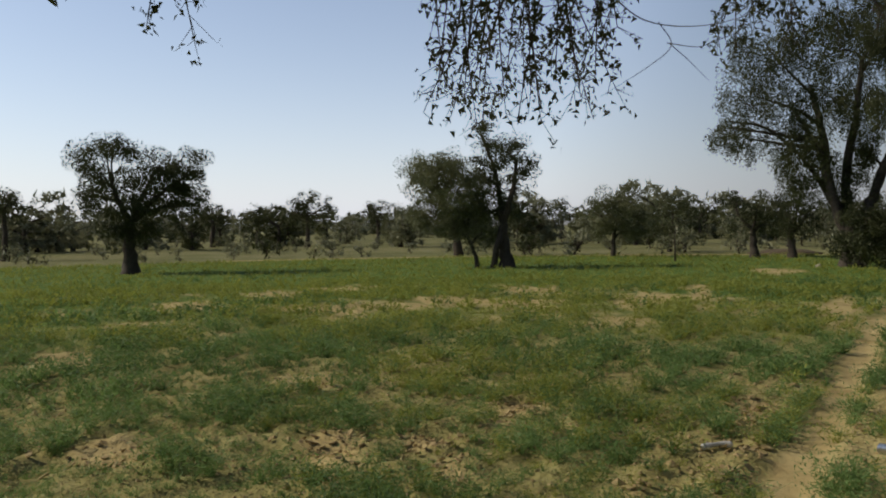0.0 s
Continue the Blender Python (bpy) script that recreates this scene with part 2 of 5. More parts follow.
def smooth_line(points, steps):
    """Catmull-Rom through rows of any width."""
    p = np.asarray(points, float)
    p = np.vstack([2 * p[0] - p[1], p, 2 * p[-1] - p[-2]])
    out = []
    for i in range(1, len(p) - 2):
        for t in np.linspace(0, 1, steps, endpoint=False):
            out.append(0.5 * (2 * p[i] + (p[i + 1] - p[i - 1]) * t + (2 * p[i - 1] - 5 * p[i] + 4 * p[i + 1] - p[i + 2]) * t ** 2 + (3 * p[i] - p[i - 1] - 3 * p[i + 1] + p[i + 2]) * t ** 3))
    out.append(p[-2])
    return np.array(out)


def tube(points, radii, sides=6, rng=None, rough=0.0):
    """Vertices and quads of a tapered tube along a line."""
    p, r = np.asarray(points, float), np.asarray(radii, float)
    tan = np.gradient(p, axis=0)
    tan /= np.linalg.norm(tan, axis=1)[:, None] + 1e-9
    a = np.zeros_like(p)
    side = np.cross(tan[0], (1.0, 0, 0) if abs(tan[0][2]) > 0.7 else (0, 0, 1.0))
    for k in range(len(p)):
        side = side - tan[k] * np.dot(side, tan[k])
        side = side / (np.linalg.norm(side) + 1e-9)
        a[k] = side
    b = np.cross(tan, a)
    th = np.arange(sides) * 2 * math.pi / sides
    rr = r[:, None] * np.ones(sides)
    if rng is not None and rough:
        rr = rr * (1 + rough * rng.standard_normal(rr.shape))
    v = p[:, None] + rr[..., None] * (np.cos(th)[None, :, None] * a[:, None] + np.sin(th)[None, :, None] * b[:, None])
    i, j = np.meshgrid(np.arange(len(p) - 1), np.arange(sides), indexing="ij")
    k = (j + 1) % sides
    f = np.stack([i * sides + j, i * sides + k, (i + 1) * sides + k, (i + 1) * sides + j], -1).reshape(-1, 4)
    return v.reshape(-1, 3), f


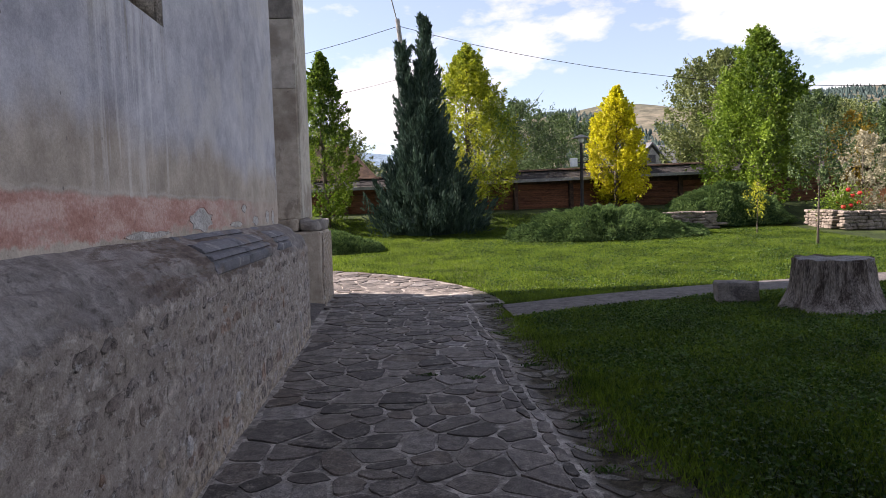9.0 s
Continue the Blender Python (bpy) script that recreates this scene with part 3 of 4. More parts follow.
# moulded water-table stones that survive near the corner, each worn in its own way
PROFILE = ((-0.42, 1.30), (-0.04, 1.30), (-0.02, 1.312), (-0.014, 1.345), (-0.016, 1.385), (-0.045, 1.40), (-0.055, 1.408), (-0.03, 1.42), (-0.055, 1.445),
           (-0.11, 1.453), (-0.12, 1.462), (-0.10, 1.472), (-0.13, 1.50), (-0.20, 1.53), (-0.305, 1.54), (-0.315, 1.55), (-0.30, 1.56), (-0.34, 1.585), (-0.42, 1.602))
for y, length, wear, off in ((17.32, 1.02, 0.35, -0.004), (18.345, 1.02, 0.25, 0.0), (19.9, 0.85, 1.0, -0.03)):
    bm = bmesh.new()
    n = int(length / 0.03)
    rings = []
    for k in range(n + 1):
        yy = y + length * k / n
        ring = []
        ends = min(k, n - k) * length / n
        for px, pz in PROFILE:
            chip = max(0.0, 0.05 - ends + 0.06 * noise.noise((yy * 9, pz * 14, y))) * 0.8
            bite = max(0, noise.noise((yy * 2.2, pz * 4, 11)) - 0.16) * 0.12 * wear + chip
            f = 1 if px > -0.4 else 0
            ring.append(bm.verts.new((px + f * (off - bite + 0.009 * wear * noise.noise((yy * 7, pz * 12, 2))), yy, pz + f * (0.005 * wear * noise.noise((yy * 5, pz * 9, 8)) - bite * 0.3 * (pz > 1.3)))))
        rings.append(ring)
    for r0, r1 in zip(rings, rings[1:]):
        for k in range(len(PROFILE) - 1):
            bm.faces.new((r0[k], r1[k], r1[k + 1], r0[k + 1]))
    bm.faces.new(rings[0])
    bm.faces.new(rings[-1][::-1])
    bmesh.ops.recalc_face_normals(bm, faces=bm.faces[:])
    part("coping_stone", bm, M_MOULD, PLINTH, "blue-grey moulded coping stone")

# lancet window: splayed stone jambs with rolls, a sill and dark glazing
WIN = empty("window_1", WX, (WY0 + WY1) / 2, WZ0, "tall narrow church window with moulded stone jambs", "window", kind="structure")
BASE = Matrix.Translation(-WIN.location)


def wpart(name, bm, material, label=""):
    bm.transform(BASE)
    return part(name, bm, material, WIN, label, smooth=name == "roll")


for side, y0 in ((1, WY1), (-1, WY0)):
    pro = [(WX - 0.004, 0.0), (WX - 0.03, 0.05), (WX - 0.20, 0.09), (WX - 0.22, 0.16), (WX - 0.38, 0.20), (WX - 0.40, 0.27), (WX - 0.56, 0.31), (WX - 0.58, 0.40), (WX - 0.7, 0.40), (WX - 0.7, 0.0)]
    bm = prism_bm([(x, y0 - side * (d - 0.002)) for x, d in pro], "z", WZ0 + 0.01, WZS + 0.1)
    wpart("jamb", bm, M_JAMB)
    for x, d, r in ((WX - 0.11, 0.09, 0.055), (WX - 0.30, 0.20, 0.06), (WX - 0.48, 0.31, 0.05)):
        wpart("roll", tube_bm([(x, y0 - side * d, WZ0 + 0.02), (x, y0 - side * d, WZ0 + 0.22), (x, y0 - side * d, WZ0 + 0.26), (x, y0 - side * d, WZS + 0.6)], [r * 1.35, r * 1.3, r, r], 14), M_JAMB)
wpart("sill", prism_bm([(WX - 0.003, WZ0 - 0.05), (WX - 0.003, WZ0 + 0.005), (WX - 0.7, WZ0 + 0.28), (WX - 0.7, WZ0 - 0.05)], "y", WY0 + 0.003, WY1 - 0.003), M_JAMB)
wpart("pane", box_bm(WX - 0.69, WX - 0.67, WY0 + 0.36, WY1 - 0.36, WZ0 + 0.2, WZT - 0.1), M_GLASS, "dark leaded window glass")
for k in range(9):
    z = WZ0 + 0.5 + 0.45 * k
    wpart("glazing_bar", box_bm(WX - 0.665, WX - 0.645, WY0 + 0.38, WY1 - 0.38, z, z + 0.02), M_BLACK)

# corner buttress of ashlar on its own plinth
BUT = empty("buttress", -0.9, 25.5, 0, "weathered beige ashlar buttress with stained lower stones", "buttress")


def bpart(name, x0, x1, y0, y1, z0, z1, mat, rough, seed, label="", bev=0.02):
    bm = box_bm(x0, x1, y0, y1, z0, z1, bev, 2, rough, seed)
    bm.transform(Matrix.Translation(-BUT.location))
    return part(name, bm, mat, BUT, label)


bpart("plinth_block", -2.6, -0.175, 24.76, 26.38, -0.3, 1.38, M_ASHLAR, 0.03, 3, bev=0.05)
bpart("rubble_facing", -0.19, -0.145, 24.84, 26.36, -0.3, 1.34, M_RUBBLE, 0.03, 14, "grey rubble facing on the outer side", bev=0.012)
bpart("plinth_cap", -0.56, -0.205, 24.80, 26.40, 1.383, 1.58, M_DARKASH, 0.08, 4, "dark eroded coping stone", bev=0.06)
bpart("plinth_cap", -2.6, -0.57, 24.83, 26.34, 1.383, 1.60, M_ASHLAR, 0.03, 9, bev=0.05)
z = 1.602
for k, (hgt, mat) in enumerate(((2.40, M_ASHLAR), (1.25, M_BUTSIDE), (1.7, M_DARKASH), (1.0, M_ASHLAR), (1.4, M_DARKASH))):
    bpart("ashlar_block", -2.5, -0.53, 24.88 + 0.006 * (k % 2), 26.23, z, z + hgt - 0.003, mat, 0.022, 20 + k)
    z += hgt
bpart("render_coat", -0.545, -0.508, 24.98, 26.24, 1.62, z - 0.2, M_BUTSIDE, 0.016, 41, "flaking whitish render on the front", bev=0.01)
bm = prism_bm([(-2.5, z), (-0.45, z), (-0.45, z + 0.1), (-2.5, z + 1.2)], "y", 24.8, 26.3)
bm.transform(Matrix.Translation(-BUT.location))
part("weathering", bm, M_MOULD, BUT)
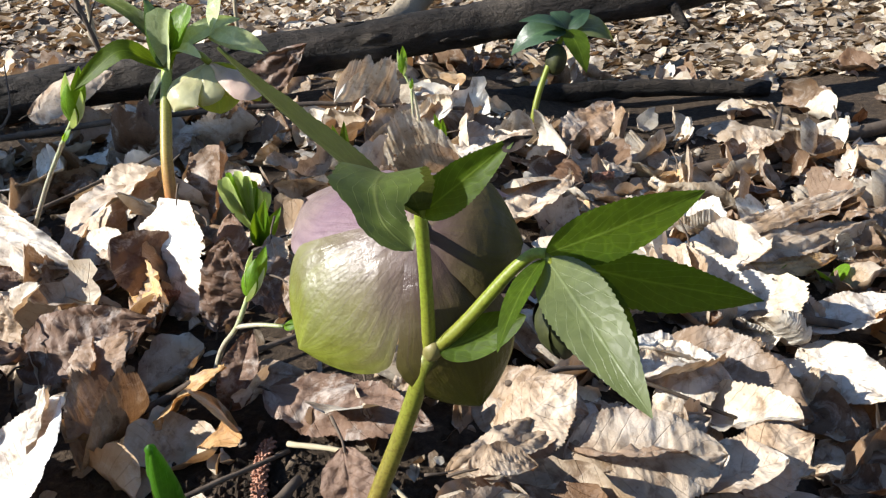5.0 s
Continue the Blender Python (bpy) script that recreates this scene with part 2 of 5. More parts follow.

#### Problem:
Repeat, word for word and with no pictures, only the lines running from the beginning of the data to the line that contains "return np.array(out)".

#### Complete response:
0.0 s
Continue the Blender Python (bpy) script that recreates this scene with part 2 of 5. More parts follow.
def smooth_line(points, steps):
    """Catmull-Rom through rows of any width."""
    p = np.asarray(points, float)
    p = np.vstack([2 * p[0] - p[1], p, 2 * p[-1] - p[-2]])
    out = []
    for i in range(1, len(p) - 2):
        for t in np.linspace(0, 1, steps, endpoint=False):
            out.append(0.5 * (2 * p[i] + (p[i + 1] - p[i - 1]) * t + (2 * p[i - 1] - 5 * p[i] + 4 * p[i + 1] - p[i + 2]) * t ** 2 + (3 * p[i] - p[i - 1] - 3 * p[i + 1] + p[i + 2]) * t ** 3))
    out.append(p[-2])
    return np.array(out)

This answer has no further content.